[Begin Rows]
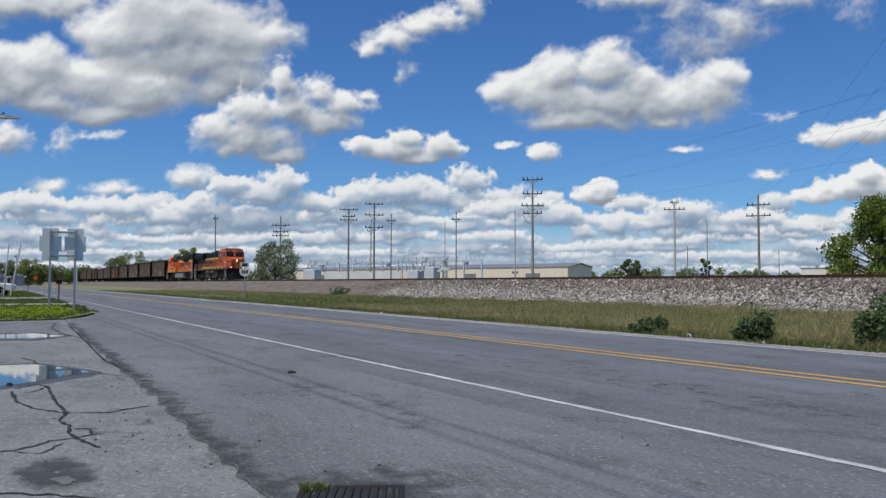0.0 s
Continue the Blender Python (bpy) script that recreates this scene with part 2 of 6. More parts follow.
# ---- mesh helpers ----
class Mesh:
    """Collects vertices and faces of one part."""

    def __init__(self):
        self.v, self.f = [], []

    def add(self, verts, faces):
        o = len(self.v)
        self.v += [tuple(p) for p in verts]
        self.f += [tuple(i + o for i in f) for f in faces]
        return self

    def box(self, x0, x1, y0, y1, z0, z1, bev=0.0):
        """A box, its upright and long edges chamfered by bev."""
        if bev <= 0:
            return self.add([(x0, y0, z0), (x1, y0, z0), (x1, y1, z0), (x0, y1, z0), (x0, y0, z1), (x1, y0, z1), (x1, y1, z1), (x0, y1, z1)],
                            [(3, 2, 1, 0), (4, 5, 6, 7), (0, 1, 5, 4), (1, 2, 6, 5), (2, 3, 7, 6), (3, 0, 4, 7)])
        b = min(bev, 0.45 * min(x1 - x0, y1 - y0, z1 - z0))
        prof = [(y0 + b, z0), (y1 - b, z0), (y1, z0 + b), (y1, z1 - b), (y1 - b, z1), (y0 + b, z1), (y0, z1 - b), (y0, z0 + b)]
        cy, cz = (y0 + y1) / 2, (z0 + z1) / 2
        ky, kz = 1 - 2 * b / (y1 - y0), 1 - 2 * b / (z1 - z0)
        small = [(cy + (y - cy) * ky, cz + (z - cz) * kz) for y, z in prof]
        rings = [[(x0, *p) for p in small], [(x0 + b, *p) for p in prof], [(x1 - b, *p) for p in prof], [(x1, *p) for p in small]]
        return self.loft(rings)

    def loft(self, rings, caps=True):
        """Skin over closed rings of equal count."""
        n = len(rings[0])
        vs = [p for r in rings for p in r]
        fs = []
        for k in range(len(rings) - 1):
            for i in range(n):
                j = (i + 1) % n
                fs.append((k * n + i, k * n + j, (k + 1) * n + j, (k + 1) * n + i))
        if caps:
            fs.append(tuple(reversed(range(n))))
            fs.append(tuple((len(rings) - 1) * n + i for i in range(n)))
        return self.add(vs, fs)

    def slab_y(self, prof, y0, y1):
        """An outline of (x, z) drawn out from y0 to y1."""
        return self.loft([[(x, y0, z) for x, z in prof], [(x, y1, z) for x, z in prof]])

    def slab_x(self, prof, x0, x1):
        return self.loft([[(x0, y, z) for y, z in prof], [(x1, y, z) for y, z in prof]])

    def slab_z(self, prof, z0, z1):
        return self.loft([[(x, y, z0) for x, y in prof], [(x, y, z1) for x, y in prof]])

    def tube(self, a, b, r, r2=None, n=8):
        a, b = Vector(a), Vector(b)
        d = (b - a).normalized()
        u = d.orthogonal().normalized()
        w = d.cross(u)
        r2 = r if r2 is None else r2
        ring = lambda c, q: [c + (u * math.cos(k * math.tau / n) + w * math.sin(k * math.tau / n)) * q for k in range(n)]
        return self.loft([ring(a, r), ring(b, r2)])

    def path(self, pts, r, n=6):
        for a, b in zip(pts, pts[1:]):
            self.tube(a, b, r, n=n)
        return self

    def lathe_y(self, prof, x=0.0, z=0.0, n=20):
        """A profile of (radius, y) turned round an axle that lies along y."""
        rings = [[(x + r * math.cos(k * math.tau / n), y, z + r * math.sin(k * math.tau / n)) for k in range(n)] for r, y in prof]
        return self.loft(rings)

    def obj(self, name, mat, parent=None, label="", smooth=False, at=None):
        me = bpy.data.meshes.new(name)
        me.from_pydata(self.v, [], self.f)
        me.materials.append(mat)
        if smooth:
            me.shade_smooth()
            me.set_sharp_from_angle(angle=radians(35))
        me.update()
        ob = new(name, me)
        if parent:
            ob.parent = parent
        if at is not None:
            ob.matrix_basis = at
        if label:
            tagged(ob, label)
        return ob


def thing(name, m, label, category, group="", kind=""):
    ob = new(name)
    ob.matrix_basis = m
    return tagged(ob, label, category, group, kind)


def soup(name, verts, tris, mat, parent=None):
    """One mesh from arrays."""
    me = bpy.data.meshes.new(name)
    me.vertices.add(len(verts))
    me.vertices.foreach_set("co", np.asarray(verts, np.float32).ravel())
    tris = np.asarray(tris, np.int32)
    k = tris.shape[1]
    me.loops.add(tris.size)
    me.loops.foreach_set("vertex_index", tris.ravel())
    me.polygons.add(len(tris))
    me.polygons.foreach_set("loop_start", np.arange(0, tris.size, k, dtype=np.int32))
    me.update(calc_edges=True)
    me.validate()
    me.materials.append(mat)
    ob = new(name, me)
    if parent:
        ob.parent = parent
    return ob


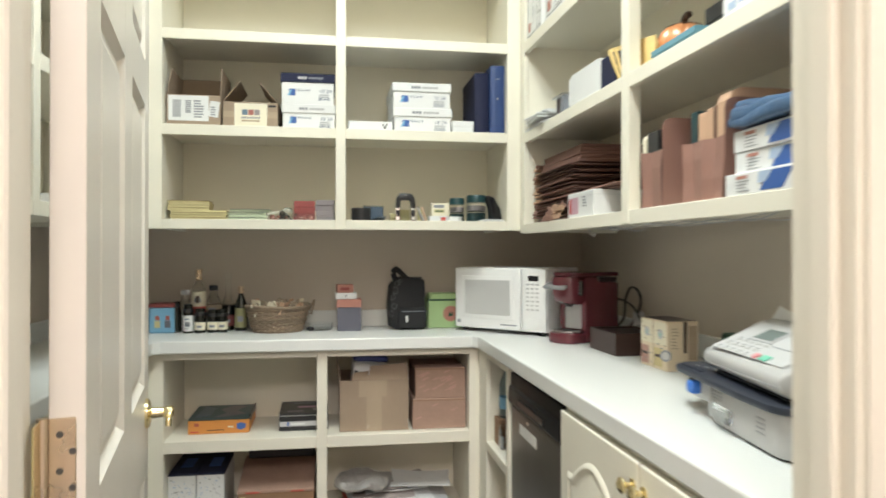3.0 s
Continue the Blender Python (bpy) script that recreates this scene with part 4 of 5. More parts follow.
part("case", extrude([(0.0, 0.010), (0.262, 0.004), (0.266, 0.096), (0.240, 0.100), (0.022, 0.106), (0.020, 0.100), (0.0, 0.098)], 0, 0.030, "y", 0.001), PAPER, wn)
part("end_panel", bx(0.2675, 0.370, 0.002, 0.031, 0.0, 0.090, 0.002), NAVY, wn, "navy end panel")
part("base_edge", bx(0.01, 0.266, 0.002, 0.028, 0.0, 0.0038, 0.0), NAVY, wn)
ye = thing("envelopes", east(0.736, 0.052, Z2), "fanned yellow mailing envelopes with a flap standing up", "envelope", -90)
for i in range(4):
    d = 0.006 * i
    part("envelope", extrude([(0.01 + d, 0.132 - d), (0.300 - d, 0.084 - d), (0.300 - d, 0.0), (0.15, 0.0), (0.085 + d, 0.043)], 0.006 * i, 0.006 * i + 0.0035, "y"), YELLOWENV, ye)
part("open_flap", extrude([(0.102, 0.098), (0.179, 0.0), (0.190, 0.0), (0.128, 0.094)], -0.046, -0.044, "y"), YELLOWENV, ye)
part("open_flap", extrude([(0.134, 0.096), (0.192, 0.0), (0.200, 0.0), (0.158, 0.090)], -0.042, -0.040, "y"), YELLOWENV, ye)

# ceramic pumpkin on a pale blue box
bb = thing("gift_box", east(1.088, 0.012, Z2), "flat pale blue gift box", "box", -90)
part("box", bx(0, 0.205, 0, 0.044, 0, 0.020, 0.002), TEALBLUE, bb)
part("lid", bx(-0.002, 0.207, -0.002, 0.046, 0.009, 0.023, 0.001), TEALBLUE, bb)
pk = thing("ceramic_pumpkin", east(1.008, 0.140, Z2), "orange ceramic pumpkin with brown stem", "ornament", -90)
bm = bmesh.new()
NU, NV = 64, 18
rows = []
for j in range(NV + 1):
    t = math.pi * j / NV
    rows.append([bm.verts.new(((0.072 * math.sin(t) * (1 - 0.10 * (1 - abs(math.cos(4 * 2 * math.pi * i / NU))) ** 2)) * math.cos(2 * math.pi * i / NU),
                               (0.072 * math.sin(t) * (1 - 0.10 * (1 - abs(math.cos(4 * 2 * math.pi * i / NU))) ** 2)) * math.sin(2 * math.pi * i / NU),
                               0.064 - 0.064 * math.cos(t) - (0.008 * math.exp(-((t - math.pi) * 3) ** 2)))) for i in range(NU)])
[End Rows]
* Work required *
Find all lines where the word "Python" appears. Copy them.

* Expected output *
Continue the Blender Python (bpy) script that recreates this scene with part 2 of 6. More parts follow.
Continue the Blender Python (bpy) script that recreates this scene with part 4 of 5. More parts follow.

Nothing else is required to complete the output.